Reiss then presented Shultz with a severance agreement, which offered her six weeks of pay in exchange for “a complete waiver of [her] right to commence an action for pregnancy or gender discrimination or a claim pursuant to the FMLA.” (Compl. ¶¶ 69-70.) Shultz, who believed that the restructuring “was a pretextual excuse to terminate her because Defendants disapproved of the fact that she was pregnant at the time of her marriage,” retained counsel and, on July 30, 2015, informed the Congregation that she had hired a lawyer “for her claims arising from gender and pregnancy discrimination.” (Compl. ¶¶ 74-76.) Six days later, Reiss gave Shultz a letter reinstating her to her position as Program Director (the “rescission letter”). (Compl. ¶ 79.)

Shultz asserts that the rescission letter was not “not a bona fide offer of unconditional reinstatement.” (Compl. ¶¶ 80-81.) To support this assertion, she alleges that, after she received the letter: (1) she overhead a phone call in which Reiss told Lustig that, “as an orthodox synagogue, Defendants ’had a right to disapprove of the fact that [she] was pregnant before her wedding”; (2) she heard Reiss tell Lustig that Shultz was “looking for a lottery ticket” and had “no problem having this [legal claim] out in the community”; (3) Solovei-chik and Lustig did not speak to her; and (4) Reiss “continued to instruct her to [416]*416complete tasks prior to departure and [to] transition [her] responsibilities to other employees.” (Compl. ¶¶ 82-94.) Shultz did not return to work at the Congregation after August 14, 2015. (Compl. ¶ 94.)
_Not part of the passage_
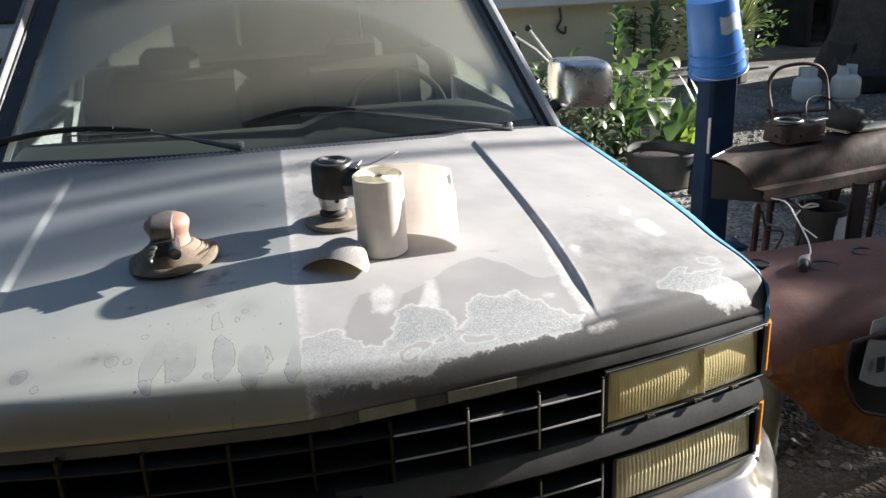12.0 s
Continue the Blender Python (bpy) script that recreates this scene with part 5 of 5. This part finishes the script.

Following Shultz’s departure, Defendants instructed the Congregation’s employees “not to contact [Shultz] with questions.” (Compl. ¶97.) On September 25, 2015, three days after Shultz filed suit and one day after Shultz effected service on Defendants, the Congregation sent an email to its 500-plus person membership. (Compl. ¶ 99.) The email stated:

Congregation Shearith Israel categorically denies Ms. Shultz’s allegations of discrimination or of doing anything wrong. In addition, Congregation Shear-ith Israel did not terminate her employment. She continues to remain employed in the exact same title, receiving the exact same compensation and benefits that she had been receiving all along. Her claim of loss is fabricated and inaccurate. She has received (and continues to receive to this very day) every penny, including for health benefits—even though she has not been to work since August 14th. It is unfortunate that Ms. Shultz and her lawyers took advantage of the Synagogue’s inability to respond to press inquiries in the hours before Yom Kippur.

(Compl. ¶ 99.) The Congregation continued to issue paychecks to Shultz and to list her as a Program Director in its publications after August 14, 2015. (Compl. ¶¶ 106-113; see also Dkt. Nos. 59-60.)

II. Legal Standard

To survive a motion to dismiss pursuant to Federal Rule of Civil Procedure 12(b)(6), “a complaint must contain sufficient factual matter ... to state a claim to relief that is plausible on its face.” Wilson v. Merrill Lynch & Co., 671 F.3d 120, 128 (2d Cir.2011) (quoting Ashcroft v. Iqbal, 556 U.S. 662, 678, 129 S.Ct. 1937, 173 L.Ed.2d 868 (2009)). “A claim has facial plausibility when the plaintiff pleads factual content that allows the court to draw the reasonable inference that the defendant is liable for the misconduct alleged.” Id. (quoting Iqbal, 556 U.S. at 678, 129 S.Ct. 1937). In determining whether this standard is satisfied, courts assume that all “factual allegations contained in the complaint” are true, Bell Atlantic Corp. v. Twombly, 550 U.S. 544, 572, 127 S.Ct. 1955, 167 L.Ed.2d 929 (2007), and “draw all inferences in the light most favorable to the non-moving party[ ],” In re NYSE Specialists Sec. Litig., 503 F.3d 89, 95 (2d Cir.2007) (citation omitted).

III. Discussion

Shultz asserts claims under Title VII, the FMLA, New York State Human Rights Law, N.Y. Exec. Law § 296 et seq. (the “NYSHRL”), New York City Human Rights Law, N.Y.C. Admin. Code § 8-107 et seq.